Calling directly ``chr(65)`` takes 76 ns.


Python Function Call
====================

Pseudo-code to call a Python function having specialized functions with
guards::

    def call_func(func, *args, **kwargs):
        # by default, call the regular bytecode
        code = func.__code__.co_code
        specialized = func.get_specialized()
        nspecialized = len(specialized)

        index = 0
        while index < nspecialized:
            guard = specialized[index].guard
            # pass arguments, some guards need them
            check = guard(args, kwargs)
            if check == 1:
                # guard succeeded: we can use the specialized function
                code = specialized[index].code
                break
            elif check == -1:
                # guard will always fail: remove the specialized function
                del specialized[index]
            elif check == 0:
                # guard failed temporarely
                index += 1

        # code can be a code object or any callable object
        execute_code(code, args, kwargs)


Changes
=======

* Add two new methods to functions:

  - ``specialize(code, guards: list)``: add specialized
    function with guard. `code` is a code object (ex:
    ``func2.__code__``) or any callable object (ex: ``len``).
    The specialization can be ignored if a guard already fails.
  - ``get_specialized()``: get the list of specialized functions with
    guards

* Base ``Guard`` type which can be used as parent type to implement
  guards. It requires to implement a ``check()`` function, with an
  optional ``first_check()`` function.

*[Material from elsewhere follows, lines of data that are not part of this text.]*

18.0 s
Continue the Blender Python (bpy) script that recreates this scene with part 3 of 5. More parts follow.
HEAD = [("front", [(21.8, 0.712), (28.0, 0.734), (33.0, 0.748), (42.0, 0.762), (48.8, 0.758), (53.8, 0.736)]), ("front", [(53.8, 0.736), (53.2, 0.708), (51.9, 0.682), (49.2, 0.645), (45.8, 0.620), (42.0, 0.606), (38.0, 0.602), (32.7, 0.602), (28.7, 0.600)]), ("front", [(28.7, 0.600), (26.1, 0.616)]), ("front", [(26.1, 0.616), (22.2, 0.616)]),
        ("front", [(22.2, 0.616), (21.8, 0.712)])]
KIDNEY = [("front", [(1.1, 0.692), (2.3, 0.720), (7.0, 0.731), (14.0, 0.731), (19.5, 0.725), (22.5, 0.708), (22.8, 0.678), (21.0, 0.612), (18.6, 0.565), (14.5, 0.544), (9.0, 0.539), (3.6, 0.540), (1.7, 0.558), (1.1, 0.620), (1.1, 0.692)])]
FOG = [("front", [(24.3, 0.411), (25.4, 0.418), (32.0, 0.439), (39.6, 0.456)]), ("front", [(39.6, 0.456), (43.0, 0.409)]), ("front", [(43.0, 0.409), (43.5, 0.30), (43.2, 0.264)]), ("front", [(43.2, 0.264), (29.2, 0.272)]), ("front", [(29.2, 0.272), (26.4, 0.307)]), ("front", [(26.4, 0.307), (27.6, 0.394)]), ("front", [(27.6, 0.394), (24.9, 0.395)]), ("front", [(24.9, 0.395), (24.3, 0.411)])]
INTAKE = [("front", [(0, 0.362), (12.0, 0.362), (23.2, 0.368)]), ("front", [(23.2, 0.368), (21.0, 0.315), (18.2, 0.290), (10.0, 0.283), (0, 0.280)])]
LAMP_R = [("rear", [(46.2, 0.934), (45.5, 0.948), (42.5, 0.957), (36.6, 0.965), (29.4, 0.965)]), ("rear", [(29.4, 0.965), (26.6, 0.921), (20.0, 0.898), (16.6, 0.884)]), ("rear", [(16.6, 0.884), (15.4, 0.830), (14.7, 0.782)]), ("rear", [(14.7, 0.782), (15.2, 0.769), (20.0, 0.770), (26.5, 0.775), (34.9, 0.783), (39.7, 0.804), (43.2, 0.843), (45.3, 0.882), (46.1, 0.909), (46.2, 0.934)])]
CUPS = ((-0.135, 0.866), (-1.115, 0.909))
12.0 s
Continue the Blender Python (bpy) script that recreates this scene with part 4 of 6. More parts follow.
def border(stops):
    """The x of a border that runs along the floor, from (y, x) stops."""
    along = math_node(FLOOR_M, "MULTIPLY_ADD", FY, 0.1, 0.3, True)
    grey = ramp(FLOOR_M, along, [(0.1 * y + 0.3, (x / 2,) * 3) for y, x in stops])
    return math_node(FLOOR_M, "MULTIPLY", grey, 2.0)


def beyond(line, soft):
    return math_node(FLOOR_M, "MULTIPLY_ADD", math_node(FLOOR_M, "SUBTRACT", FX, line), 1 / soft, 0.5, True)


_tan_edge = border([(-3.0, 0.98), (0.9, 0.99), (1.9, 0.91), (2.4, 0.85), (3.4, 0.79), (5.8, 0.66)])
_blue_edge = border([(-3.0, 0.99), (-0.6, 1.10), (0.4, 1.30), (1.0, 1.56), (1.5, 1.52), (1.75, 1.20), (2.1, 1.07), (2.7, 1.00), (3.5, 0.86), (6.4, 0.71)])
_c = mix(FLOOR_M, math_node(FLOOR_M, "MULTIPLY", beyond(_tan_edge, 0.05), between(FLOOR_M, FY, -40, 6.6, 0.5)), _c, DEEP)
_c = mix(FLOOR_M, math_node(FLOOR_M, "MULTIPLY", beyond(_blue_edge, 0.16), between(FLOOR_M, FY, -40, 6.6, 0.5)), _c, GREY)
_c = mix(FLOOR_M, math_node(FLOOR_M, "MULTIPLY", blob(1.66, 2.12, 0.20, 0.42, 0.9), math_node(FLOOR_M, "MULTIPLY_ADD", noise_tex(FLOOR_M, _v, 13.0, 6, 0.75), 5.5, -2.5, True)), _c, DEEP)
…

API:

  * ``int first_check(PyObject *guard, PyObject *func)``: return 0 on
    success, -1 if the guard will always fail
  * ``int check(PyObject *guard, PyObject **stack, int na, int nk)``:
    return 1 on success, 0 if the guard failed temporarely, -1 if the
    guard will always fail

Microbenchmark on ``python3.6 -m timeit -s 'def f(): pass' 'f()'`` (best
of 3 runs):

* Original Python: 79 ns
* Patched Python: 79 ns

According to this microbenchmark, the changes has no overhead on calling
a Python function without specialization.


Behaviour
=========

When a function code is replaced (``func.__code__ = new_code``), all
specialized functions are removed.

When a function is serialized (by ``marshal`` or ``pickle`` for
example), specialized functions and guards are ignored (not serialized).


Discussion
==========

Thread on the python-ideas mailing list: `RFC: PEP: Specialized
functions with guards
<https://mail.python.org/pipermail/python-ideas/2016-January/037703.html>`_.


Copyright
=========

This document has been placed in the public domain.